> STATED TASK: Reproduce exactly the lines from the one containing "Continue the Blender" through the last line of the records below, both included, and nothing else.

> Rows from a dataset of clips and code:
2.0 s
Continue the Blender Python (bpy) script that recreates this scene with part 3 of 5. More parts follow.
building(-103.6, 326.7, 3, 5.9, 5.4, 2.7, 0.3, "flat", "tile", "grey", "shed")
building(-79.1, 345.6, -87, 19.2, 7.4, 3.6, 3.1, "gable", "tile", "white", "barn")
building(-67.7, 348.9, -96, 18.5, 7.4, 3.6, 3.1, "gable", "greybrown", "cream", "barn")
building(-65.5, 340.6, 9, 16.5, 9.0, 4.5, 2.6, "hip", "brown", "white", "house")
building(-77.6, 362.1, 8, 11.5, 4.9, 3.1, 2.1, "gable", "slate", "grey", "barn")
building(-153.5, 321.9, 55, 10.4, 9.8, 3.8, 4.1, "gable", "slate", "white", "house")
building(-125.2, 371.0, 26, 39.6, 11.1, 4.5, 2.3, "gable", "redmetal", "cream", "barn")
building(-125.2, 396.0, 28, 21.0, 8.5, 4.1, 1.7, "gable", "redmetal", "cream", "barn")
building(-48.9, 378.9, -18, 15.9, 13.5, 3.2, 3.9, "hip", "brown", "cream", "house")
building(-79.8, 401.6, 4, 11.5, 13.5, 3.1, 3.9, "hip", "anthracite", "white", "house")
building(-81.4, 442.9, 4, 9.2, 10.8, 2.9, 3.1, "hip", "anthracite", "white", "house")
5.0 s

> SOLUTION TO THIS EXERCISE:
Continue the Blender Python (bpy) script that recreates this scene with part 3 of 5. More parts follow.
building(-103.6, 326.7, 3, 5.9, 5.4, 2.7, 0.3, "flat", "tile", "grey", "shed")
building(-79.1, 345.6, -87, 19.2, 7.4, 3.6, 3.1, "gable", "tile", "white", "barn")
building(-67.7, 348.9, -96, 18.5, 7.4, 3.6, 3.1, "gable", "greybrown", "cream", "barn")
building(-65.5, 340.6, 9, 16.5, 9.0, 4.5, 2.6, "hip", "brown", "white", "house")
building(-77.6, 362.1, 8, 11.5, 4.9, 3.1, 2.1, "gable", "slate", "grey", "barn")
building(-153.5, 321.9, 55, 10.4, 9.8, 3.8, 4.1, "gable", "slate", "white", "house")
building(-125.2, 371.0, 26, 39.6, 11.1, 4.5, 2.3, "gable", "redmetal", "cream", "barn")
building(-125.2, 396.0, 28, 21.0, 8.5, 4.1, 1.7, "gable", "redmetal", "cream", "barn")
building(-48.9, 378.9, -18, 15.9, 13.5, 3.2, 3.9, "hip", "brown", "cream", "house")
building(-79.8, 401.6, 4, 11.5, 13.5, 3.1, 3.9, "hip", "anthracite", "white", "house")
building(-81.4, 442.9, 4, 9.2, 10.8, 2.9, 3.1, "hip", "anthracite", "white", "house")
5.0 s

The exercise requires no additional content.